Tout au long de l’interview, le dirigeant russe a réitéré ses arguments selon lesquels la Russie était disposée à s’asseoir à la table des négociations, et que le meilleur moyen d’arrêter la guerre était que les Occidentaux "cessent de livrer des armes" à l’Ukraine. "Fournir des armes à une zone de conflit est toujours une mauvaise chose. Surtout quand elle est liée au fait que les fournisseurs ne se contentent pas de fournir des armes, mais qu’ils les contrôlent. Il s’agit là d’une mesure très grave et très dangereuse", a-t-il encore déclaré.

M. Poutine a par ailleurs refusé de chiffrer les pertes subies par l’armée russe en près de deux ans et demi de conflit, affirmant simplement qu’elles étaient "très inférieures" aux pertes ukrainiennes, avec "un rapport de un à cinq". Il a assuré que le rapport entre les pertes des deux armées était comparable à la différence entre le nombre de prisonniers faits par chaque camp.
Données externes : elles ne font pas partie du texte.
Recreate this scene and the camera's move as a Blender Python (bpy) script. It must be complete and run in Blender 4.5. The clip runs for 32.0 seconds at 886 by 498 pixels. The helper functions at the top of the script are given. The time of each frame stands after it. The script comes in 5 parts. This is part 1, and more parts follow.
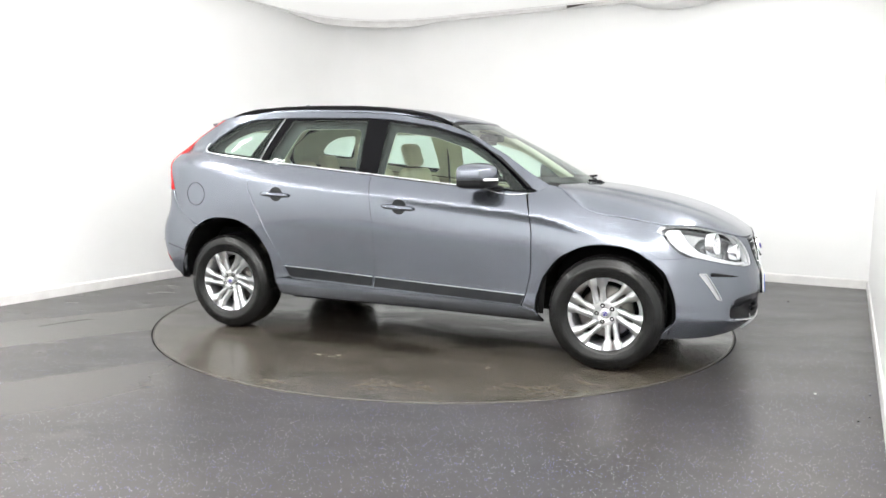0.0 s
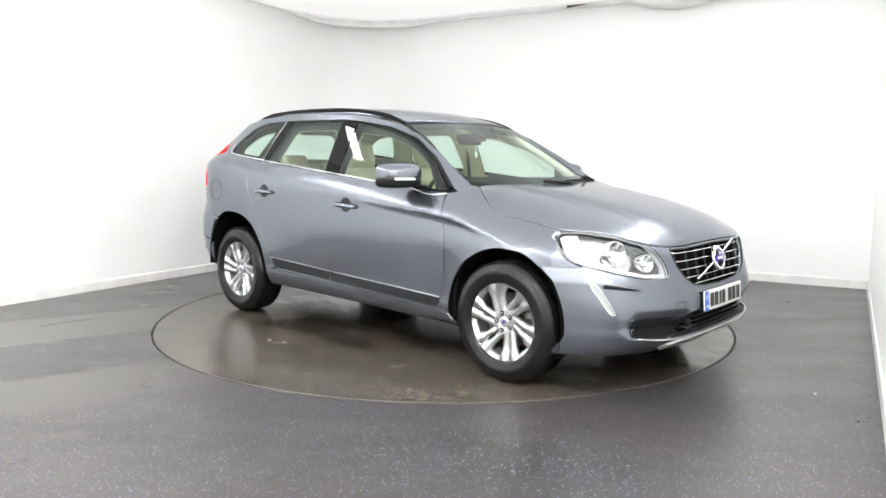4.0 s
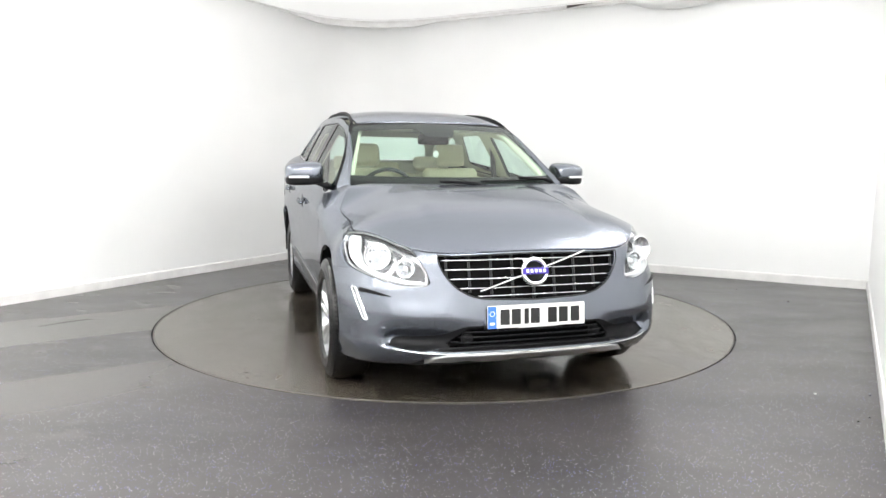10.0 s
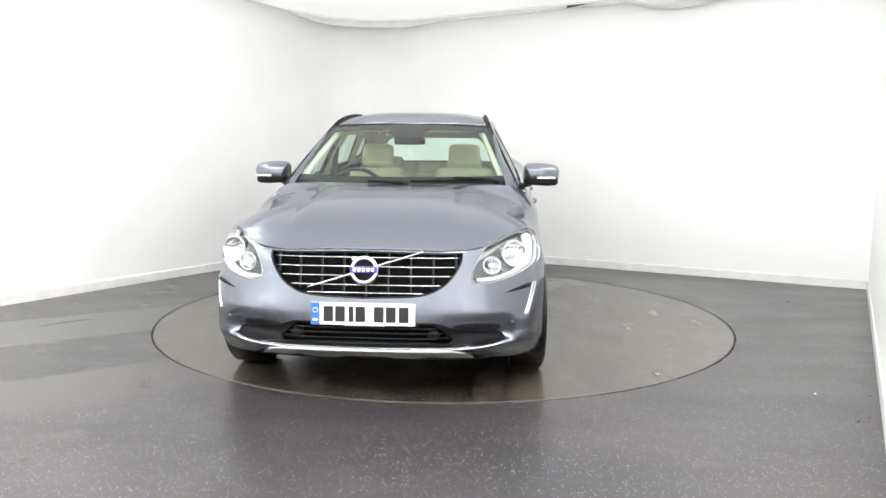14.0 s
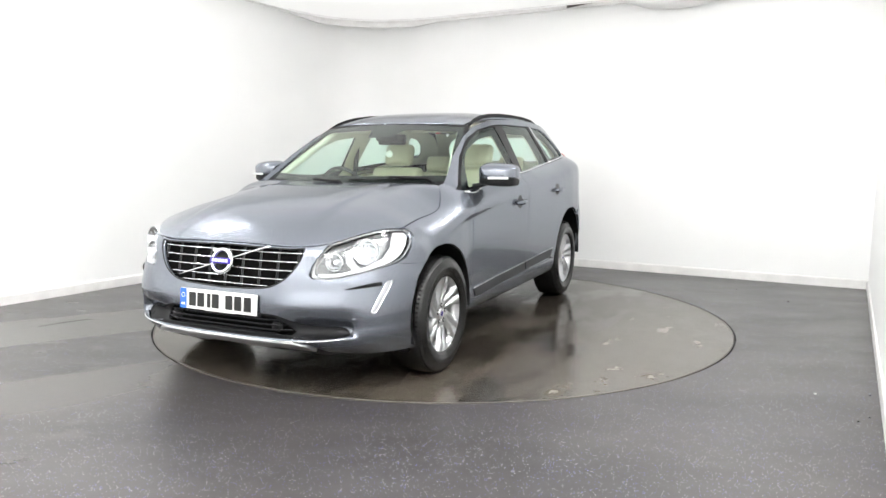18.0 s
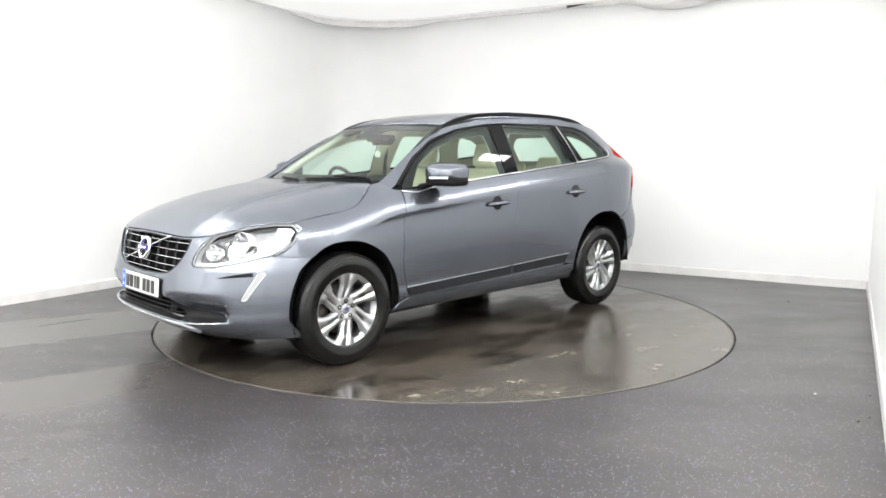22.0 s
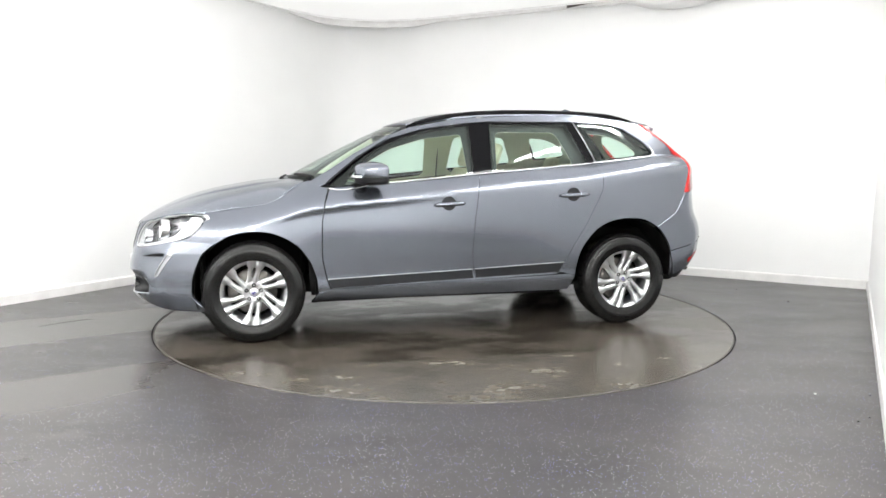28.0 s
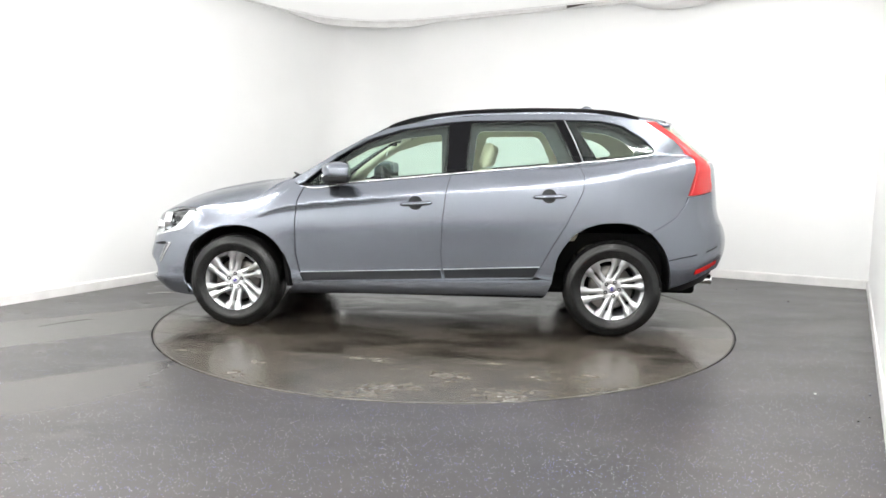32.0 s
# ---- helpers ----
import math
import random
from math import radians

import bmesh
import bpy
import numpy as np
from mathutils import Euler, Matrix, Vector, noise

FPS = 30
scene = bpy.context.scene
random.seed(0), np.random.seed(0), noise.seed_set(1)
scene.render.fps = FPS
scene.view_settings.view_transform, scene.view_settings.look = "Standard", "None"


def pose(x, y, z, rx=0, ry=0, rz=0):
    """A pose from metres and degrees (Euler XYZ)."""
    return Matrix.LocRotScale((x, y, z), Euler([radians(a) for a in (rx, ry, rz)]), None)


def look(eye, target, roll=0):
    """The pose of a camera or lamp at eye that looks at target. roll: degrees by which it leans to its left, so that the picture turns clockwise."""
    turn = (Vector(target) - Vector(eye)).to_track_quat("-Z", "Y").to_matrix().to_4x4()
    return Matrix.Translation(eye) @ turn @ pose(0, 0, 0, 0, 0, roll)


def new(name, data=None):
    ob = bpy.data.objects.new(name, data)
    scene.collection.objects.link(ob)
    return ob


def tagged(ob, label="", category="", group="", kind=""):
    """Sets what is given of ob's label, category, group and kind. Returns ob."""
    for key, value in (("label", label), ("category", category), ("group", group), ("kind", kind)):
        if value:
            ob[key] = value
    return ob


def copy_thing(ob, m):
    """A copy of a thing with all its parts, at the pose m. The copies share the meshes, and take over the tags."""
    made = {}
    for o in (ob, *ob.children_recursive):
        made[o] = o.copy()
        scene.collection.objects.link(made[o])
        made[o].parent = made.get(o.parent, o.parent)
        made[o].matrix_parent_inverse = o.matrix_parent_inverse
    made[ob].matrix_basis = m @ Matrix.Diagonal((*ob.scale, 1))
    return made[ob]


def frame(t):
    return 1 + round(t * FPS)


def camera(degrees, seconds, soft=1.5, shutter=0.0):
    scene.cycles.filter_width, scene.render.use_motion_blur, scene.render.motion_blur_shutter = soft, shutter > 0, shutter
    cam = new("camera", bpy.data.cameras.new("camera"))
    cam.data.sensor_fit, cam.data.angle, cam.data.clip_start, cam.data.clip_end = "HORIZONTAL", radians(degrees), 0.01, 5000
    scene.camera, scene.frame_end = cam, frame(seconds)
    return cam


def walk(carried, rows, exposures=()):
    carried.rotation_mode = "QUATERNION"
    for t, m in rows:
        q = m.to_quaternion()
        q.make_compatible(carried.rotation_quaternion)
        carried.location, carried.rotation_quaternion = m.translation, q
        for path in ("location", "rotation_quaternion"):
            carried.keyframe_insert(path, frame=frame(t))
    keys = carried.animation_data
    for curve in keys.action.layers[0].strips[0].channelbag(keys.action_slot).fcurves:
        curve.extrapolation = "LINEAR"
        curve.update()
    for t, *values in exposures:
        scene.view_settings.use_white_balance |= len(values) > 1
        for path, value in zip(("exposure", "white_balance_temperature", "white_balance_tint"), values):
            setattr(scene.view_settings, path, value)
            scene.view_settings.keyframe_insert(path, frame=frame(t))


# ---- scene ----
from mathutils import geometry

EYE = (0.0, -5.864, 1.260)
PITCH = -7.08
cam = camera(63.0, 32.0)
AIM = (EYE[0] - 0.00147, EYE[1] + math.cos(radians(PITCH)), EYE[2] + math.sin(radians(PITCH)))
walk(cam, [(0.0, look(EYE, AIM, 0.43)), (32.0, look(EYE, AIM, 0.43))])

# ---- light ----
world = bpy.data.worlds.new("studio")
scene.world = world
world.use_nodes = True
world.node_tree.nodes["Background"].inputs[0].default_value = (0.9, 0.95, 1.0, 1)
world.node_tree.nodes["Background"].inputs[1].default_value = 0.3
scene.view_settings.exposure = 1.12

CEIL = 3.02          # ceiling height
# lamps in rows along the walls
LAMPS = [(-6.75 + 0.568 * k, -6.10 + 0.85 * k) for k in range(8)] + [(-5.6 + 1.0 * k, -6.2) for k in range(7)] + [(-4.6 + 1.0 * k, -5.3) for k in range(6)] + [(-3.6 + 1.1 * k, -4.5) for k in range(5)] + [(0.85, -5.6 + 1.0 * k) for k in range(3)] + [(1.35 + 0.46 * k, -2.3 + 0.83 * k) for k in range(4)]


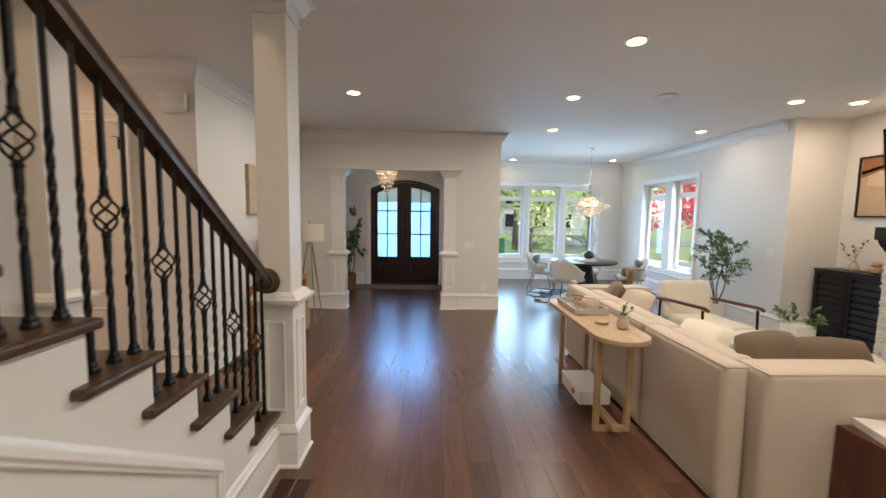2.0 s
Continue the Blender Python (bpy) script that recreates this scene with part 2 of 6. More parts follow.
def sweep(bm, profile, path, out, closed=False):
    """Carries a closed profile of (outward, upward) along a path. out: a vector normal to the path's plane is the
    upward axis of the profile; outward lies to the right of the way walked."""
    up = Vector(out).normalized()
    pts = [Vector(p) for p in path]
    n = len(pts)
    rings = []
    for i, p in enumerate(pts):
        a = pts[i - 1] if i or closed else None
        c = pts[(i + 1) % n] if i < n - 1 or closed else None
        d1 = (p - a).normalized() if a is not None else (c - p).normalized()
        d2 = (c - p).normalized() if c is not None else d1
        n1, n2 = d1.cross(up), d2.cross(up)
        mid = (n1 + n2).normalized()
        k = 1.0 / max(0.3, mid.dot(n1))
        rings.append([bm.verts.new(p + mid * (u * k) + up * v) for u, v in profile])
    m = len(profile)
    pairs = list(zip(rings, rings[1:])) + ([(rings[-1], rings[0])] if closed else [])
    for a, c in pairs:
        for j in range(m):
            bm.faces.new((a[j], a[(j + 1) % m], c[(j + 1) % m], c[j]))
    if not closed:
        bm.faces.new(reversed(rings[0]))
        bm.faces.new(rings[-1])
    return bm


def prism(bm, pts, d):
    """A flat polygon of 3D points pushed along d."""
    a = [bm.verts.new(p) for p in pts]
    b = [bm.verts.new(Vector(p) + Vector(d)) for p in pts]
    bm.faces.new(a)
    bm.faces.new(reversed(b))
    for i in range(len(a)):
        j = (i + 1) % len(a)
        bm.faces.new((a[j], a[i], b[i], b[j]))
    return bm


def link(name, bm, material, smooth=False, bev=0.0, seg=2):
    bmesh.ops.recalc_face_normals(bm, faces=bm.faces)
    me = bpy.data.meshes.new(name)
    bm.to_mesh(me)
    bm.free()
    me.materials.append(material)
    if smooth:
        for p in me.polygons:
            p.use_smooth = True
    ob = new(name, me)
    if smooth:
        sm = ob.modifiers.new("sharp", "EDGE_SPLIT")
        sm.split_angle = radians(40)
    if bev:
        md = ob.modifiers.new("bevel", "BEVEL")
        md.width, md.segments, md.limit_method = bev, seg, "ANGLE"
        if smooth:
            ob.modifiers.move(1, 0)
    return ob


def part(name, bm, material, parent, label="", smooth=False, bev=0.0, seg=2):
    ob = link(name, bm, material, smooth, bev, seg)
    ob.parent = parent
    return tagged(ob, label)


def thing(name, label, category, at=None, group="", kind=""):
    ob = new(name)
    ob.empty_display_size = 0.1
    if at is not None:
        ob.matrix_basis = at
    return tagged(ob, label, category, group, kind)


def setting(name, bm, material, label="", category="", smooth=False, bev=0.0):
    return tagged(link(name, bm, material, smooth, bev), label, category, "", "structure")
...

Selon lui, la Russie détient actuellement 6.465 soldats ukrainiens, contre 1.348 soldats russes aux mains des Ukrainiens.

Depuis le début de l’assaut contre l’Ukraine, en février 2022, de nombreux experts occidentaux parlent de plusieurs dizaines de milliers de soldats russes tués. La BBC et le média russe indépendant Mediazona affirment pour leur part avoir vérifié la mort d’au moins 50.000 militaires russes.

Collaborer à une enquête française

Lors de cette première conférence de presse avec des médias occidentaux depuis décembre, Vladimir Poutine a aussi assuré que la Russie était prête à collaborer à une enquête française sur la mort du journaliste de l’AFP Arman Soldin, tué le 9 mai 2023 en Ukraine, probablement par des tirs russes. "Nous sommes prêts à organiser ce travail, je ne sais pas comment cela peut se faire dans la pratique si cette personne est morte en zone de combats, mais nous ferons tout ce qui dépendra de nous", a-t-il savancé.

Le Kremlin avait précédemment indiqué que la Russie ne pouvait pas enquêter, arguant du fait que la zone où le journaliste a été tué était en territoire sous contrôle ukrainien.

Le parquet national antiterroriste en France a ouvert une enquête préliminaire pour crime de guerre afin de déterminer les circonstances du décès d’Arman Soldin et l’origine des tirs.

Arman Soldin, qui était le coordinateur vidéo de l’AFP en Ukraine, est mort à 32 ans lors d’une attaque de roquettes à Tchassiv Iar, dans le Donbass, alors qu’il couvrait la bataille particulièrement sanglante de Bakhmout.

"Aucune différence"

Se penchant sur les relations avec les États-Unis, il a estimé ne s’attendre à aucun changement, que Joe Biden ou Donald Trump soit élu en novembre à la présidence des États-Unis. "Dans l’ensemble, il n’y a aucune différence pour nous", a-t-il lancé, notant qu’il est "ridicule" de considérer Donald Trump comme un candidat plus enclin à être bienveillant à l’égard de Moscou.

M. Poutine a aussi estimé que les ennuis judiciaires de M. Trump, condamné au pénal, étaient le résultat d’une "lutte politique interne" entre démocrates et républicains avant l’élection présidentielle américaine de novembre. Il a en outre estimé que l’administration de Joe Biden était en train de "commettre une erreur après l’autre" en politique internationale et intérieure. "Avec ce qui se passe (aux États-Unis) dans le cadre de la lutte politique interne, ils sont en train de se brûler de l’intérieur, leur État, leur système politique (…) brûler à la racine leur supposé leadership dans le domaine de la démocratie", a fait remarquer M. Poutine.

"Anéantissement" de la population civile

Se penchant sur la guerre à Gaza, il a dénoncé un "anéantissement total" de la population civile. "Nous essayons (…) d’influencer autant que possible" en vue d’un règlement du conflit, "y compris sur l’aspect humanitaire", a-t-il poursuivi., estimant que le conflit Israël-Hamas était "le résultat de la politique des États-Unis, qui ont monopolisé le règlement israélo-palestinien et mis de côté tous les outils créés auparavant pour tenter collectivement de régler ces questions très complexes".